Por lo tanto, Dios encuentra nuestras negativas con su misericordia. Ahora tenemos que decidir si estamos dispuestos a aceptar la misericordia de Dios. Si lo hacemos, entonces tenemos que cambiar.

Esta es la decisión que la cruz de Cristo exige que hagamos.

Porque la misericordia de Dios no se trata de evadir las consecuencias; se trata de la oportunidad de poner las cosas en su lugar, de arreglar las cosas. La misericordia de Dios es el regalo de otra oportunidad, una oportunidad que nos ofrece la posibilidad de ser cambiados, en lugar de arruinarnos.

¿Preferiríamos ser cambiados o arruinados? Dios nos muestra en la cruz de Cristo lo que él quiere. Pero, ¿qué es lo que nosotros queremos?
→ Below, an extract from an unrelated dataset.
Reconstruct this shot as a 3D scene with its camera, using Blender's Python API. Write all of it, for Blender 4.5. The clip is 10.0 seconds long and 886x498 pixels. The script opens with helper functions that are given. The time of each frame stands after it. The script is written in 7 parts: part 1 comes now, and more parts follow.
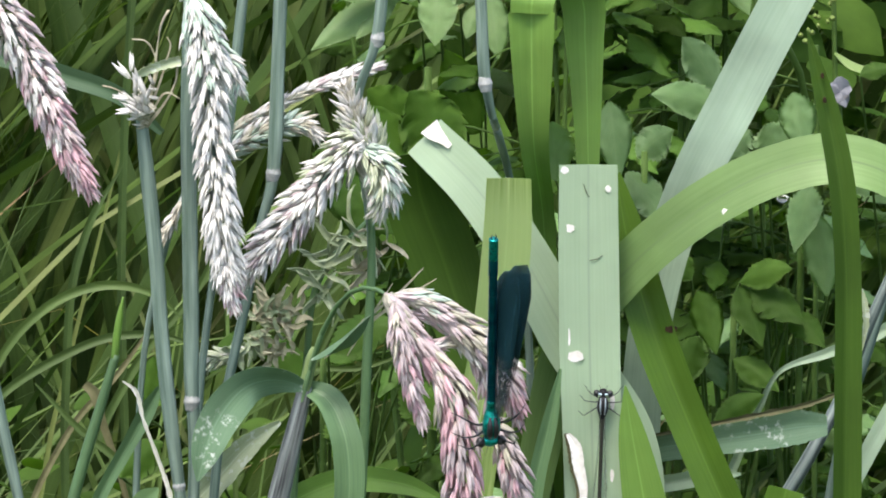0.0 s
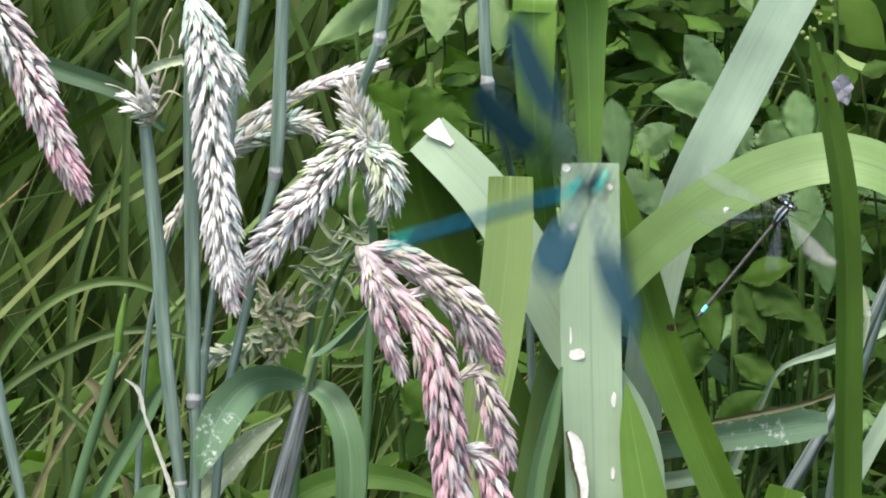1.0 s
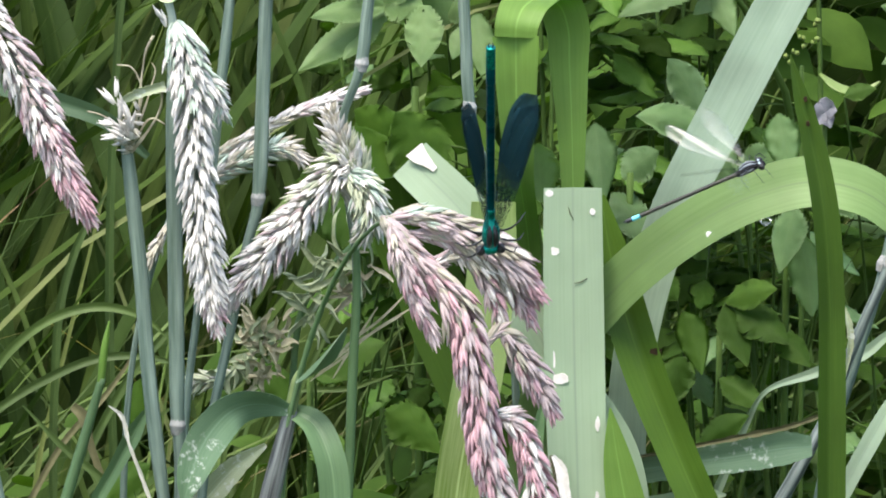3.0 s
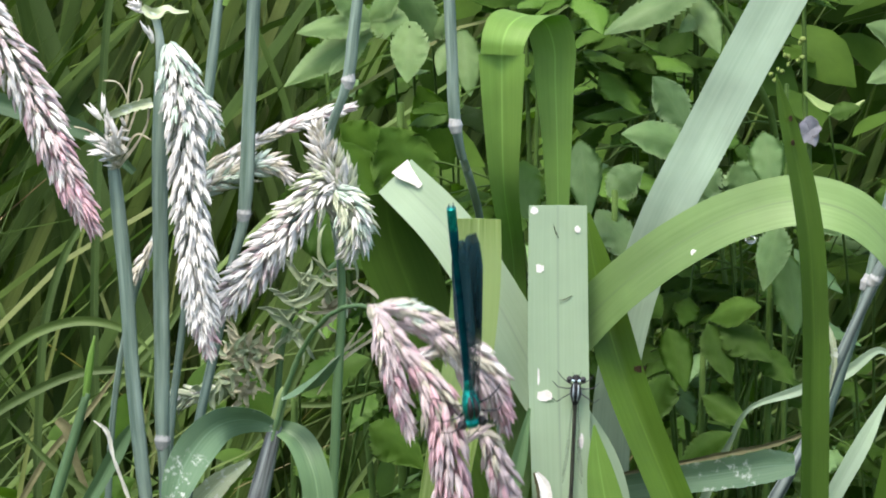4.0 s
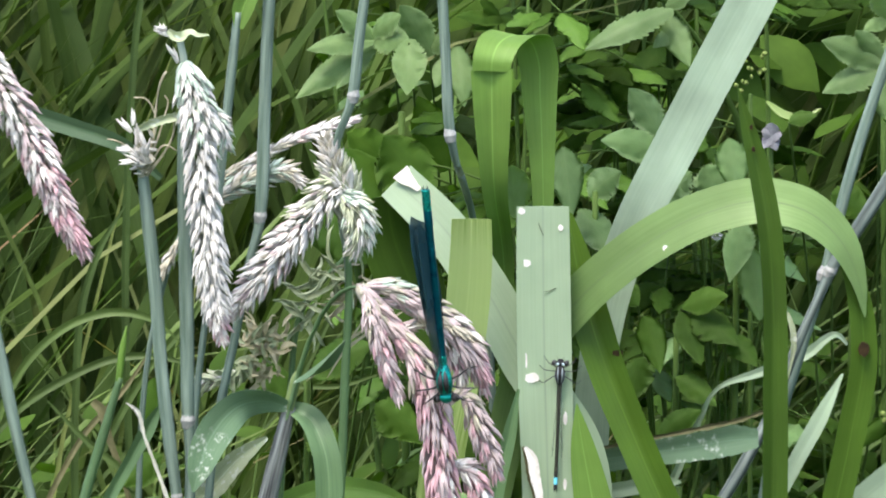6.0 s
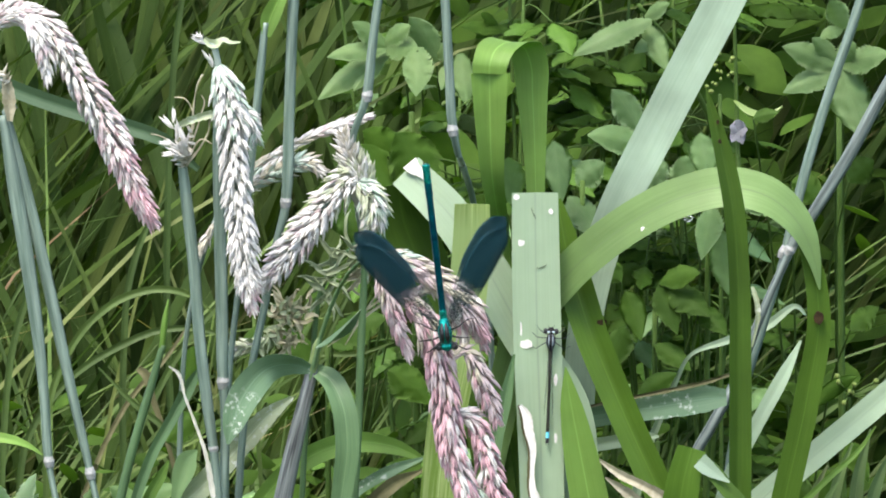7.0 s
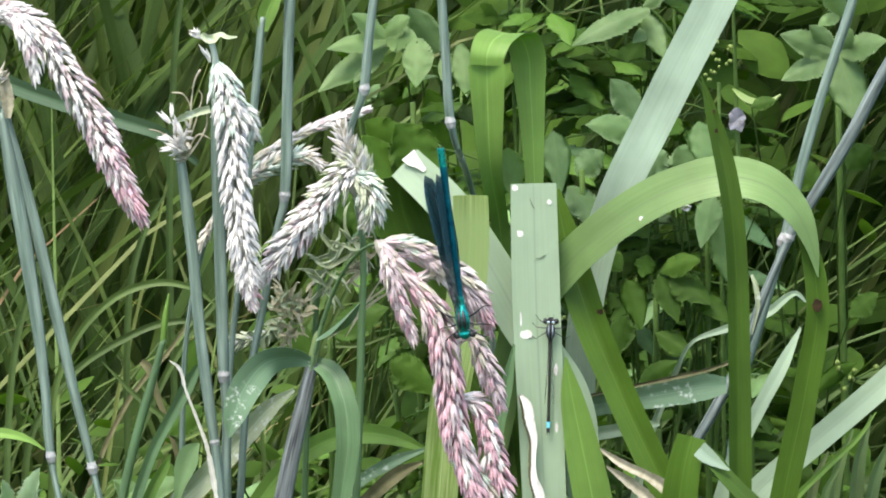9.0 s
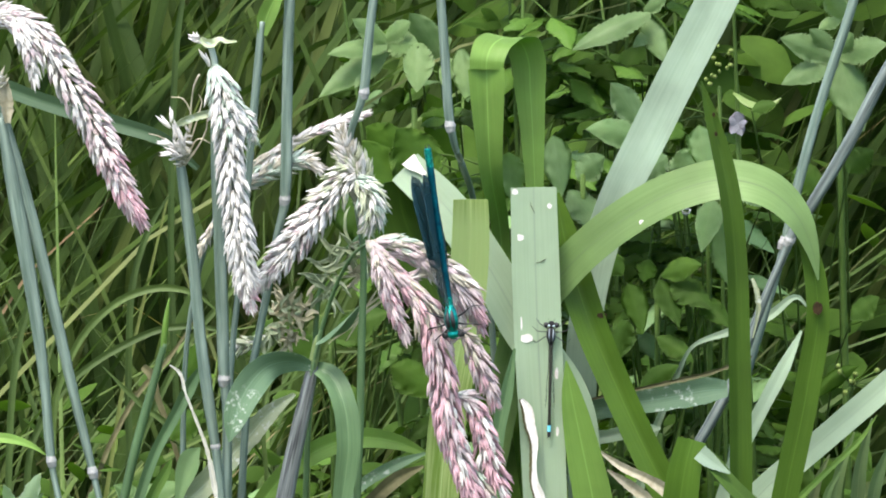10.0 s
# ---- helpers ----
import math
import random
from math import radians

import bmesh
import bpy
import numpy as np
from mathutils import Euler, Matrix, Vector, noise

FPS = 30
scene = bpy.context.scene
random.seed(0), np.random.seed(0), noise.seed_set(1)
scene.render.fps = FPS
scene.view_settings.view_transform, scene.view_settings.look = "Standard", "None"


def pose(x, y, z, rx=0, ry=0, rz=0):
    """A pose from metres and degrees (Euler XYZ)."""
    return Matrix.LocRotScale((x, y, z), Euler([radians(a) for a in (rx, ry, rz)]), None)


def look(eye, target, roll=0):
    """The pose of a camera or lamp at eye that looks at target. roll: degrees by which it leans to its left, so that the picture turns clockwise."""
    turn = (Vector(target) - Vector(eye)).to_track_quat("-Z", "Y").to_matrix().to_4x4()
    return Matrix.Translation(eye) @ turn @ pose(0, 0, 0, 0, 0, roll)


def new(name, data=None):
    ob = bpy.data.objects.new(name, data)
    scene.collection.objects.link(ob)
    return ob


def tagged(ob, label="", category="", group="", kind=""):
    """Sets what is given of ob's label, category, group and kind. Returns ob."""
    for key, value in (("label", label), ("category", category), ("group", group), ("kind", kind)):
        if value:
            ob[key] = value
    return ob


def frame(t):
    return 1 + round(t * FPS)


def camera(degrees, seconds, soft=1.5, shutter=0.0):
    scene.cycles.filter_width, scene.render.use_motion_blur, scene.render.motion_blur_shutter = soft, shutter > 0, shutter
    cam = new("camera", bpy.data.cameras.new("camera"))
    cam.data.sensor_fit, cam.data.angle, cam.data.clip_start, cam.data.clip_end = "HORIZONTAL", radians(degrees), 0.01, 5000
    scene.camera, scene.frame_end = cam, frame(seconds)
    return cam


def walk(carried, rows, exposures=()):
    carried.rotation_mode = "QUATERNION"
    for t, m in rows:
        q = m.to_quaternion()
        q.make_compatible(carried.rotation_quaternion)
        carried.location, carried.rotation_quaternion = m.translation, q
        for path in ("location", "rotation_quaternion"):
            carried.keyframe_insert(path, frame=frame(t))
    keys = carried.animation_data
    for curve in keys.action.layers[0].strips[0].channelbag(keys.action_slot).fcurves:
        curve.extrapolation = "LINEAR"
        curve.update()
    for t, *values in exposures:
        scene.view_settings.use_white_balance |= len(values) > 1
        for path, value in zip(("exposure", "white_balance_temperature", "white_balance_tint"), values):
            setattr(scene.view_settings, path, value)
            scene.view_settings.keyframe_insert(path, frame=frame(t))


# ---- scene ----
cam = camera(5.2, 10.0, soft=1.9, shutter=0.25)
PATH = [
    (0, (0.00599, -1.97364, 0.88828), (-0.00251, 0.19820, 0.53750), 0.201),
    (0.5, (0.01028, -1.97291, 0.89318), (-0.00285, 0.19767, 0.53483), 0.226),
    (1, (0.00625, -1.97577, 0.89606), (-0.00293, 0.19470, 0.53695), 0.343),
    (1.5, (0.00895, -1.97860, 0.89500), (-0.00162, 0.19170, 0.53484), 0.486),
    (2, (0.00650, -1.98108, 0.90295), (-0.00036, 0.18854, 0.53866), 0.025),
    (2.5, (0.01102, -1.97961, 0.89880), (0.00027, 0.19110, 0.54116), 0.070),
    (3.8, (0.01346, -1.97773, 0.90395), (-0.00153, 0.19296, 0.54633), 0.053),
    (4, (0.01105, -1.98189, 0.90457), (0.00381, 0.18883, 0.54693), 0.404),
    (4.5, (0.01368, -1.98282, 0.91290), (0.00789, 0.18644, 0.54646), 0.515),
    (5, (0.01345, -1.98295, 0.91157), (0.00579, 0.18649, 0.54625), 0.332),
    (5.5, (0.01339, -1.97926, 0.91517), (0.00598, 0.18941, 0.54531), 0.160),
    (6, (0.01649, -2.20257, 0.94781), (0.00544, -0.03305, 0.58304), 0.058),
    (6.2, (0.01824, -2.34106, 0.96238), (0.00575, -0.17024, 0.60550), 0.001),
    (7.5, (0.02790, -2.51411, 0.98827), (0.00765, -0.34354, 0.63016), -0.227),
    (8, (0.02628, -2.51344, 0.99381), (0.00655, -0.34397, 0.62907), -0.081),
    (8.5, (0.03282, -2.51395, 0.99234), (0.00807, -0.34450, 0.62786), -0.441),
    (9, (0.04051, -2.51208, 0.99356), (0.00949, -0.34287, 0.62809), -0.813),
    (9.5, (0.04018, -2.51524, 0.99090), (0.00980, -0.34552, 0.62845), -0.782),
    (10, (0.04679, -2.51400, 0.98880), (0.01037, -0.34402, 0.62848), -0.979),
]
walk(cam, [(t, look(eye, target, roll)) for t, eye, target, roll in PATH], exposures=[(0, 0.96), (2.5, 0.96), (4.5, 1.01), (5.7, 1.04), (7.3, 1.13), (10, 1.13)])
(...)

El Evangelio presenta el triste hecho de que Judas no estaba solo en su traición a Cristo. El hecho es que en su desilusión y miedo, muchos de los que estaban más cerca de Cristo lo abandonaron en su hora de mayor necesidad. A pesar de todas sus protestas de que no lo abandonarían, cuando llegó el momento y las sombras descendieron, muchos de los seguidores de Cristo corrieron a refugiarse en la noche.

Como era entonces, así es ahora.

Ninguno de nosotros debería ser tan orgulloso como para colocarse entre los pocos que permanecieron con Cristo mientras vivía su sufrimiento y muerte. El apóstol Pablo nos recuerda que, ninguno de nosotros debe estimarse más de lo que debería, que todos hemos pecado, todos nos hemos quedado cortos.

Es solo en una actitud de humildad que uno puede verdaderamente entrar en los misterios de la Semana Santa y apreciar su significado y comprender su propósito.

A menos que admitamos nuestras negativas, nos arrepintamos de nuestros pecados y tengamos la misma actitud que Cristo, “que se humilló a sí mismo y se vació de gloria”, optaremos por acechar en la oscuridad en lugar de caminar con el Señor Jesús a su luz.

La humildad es lo único que necesitamos esta Semana Santa.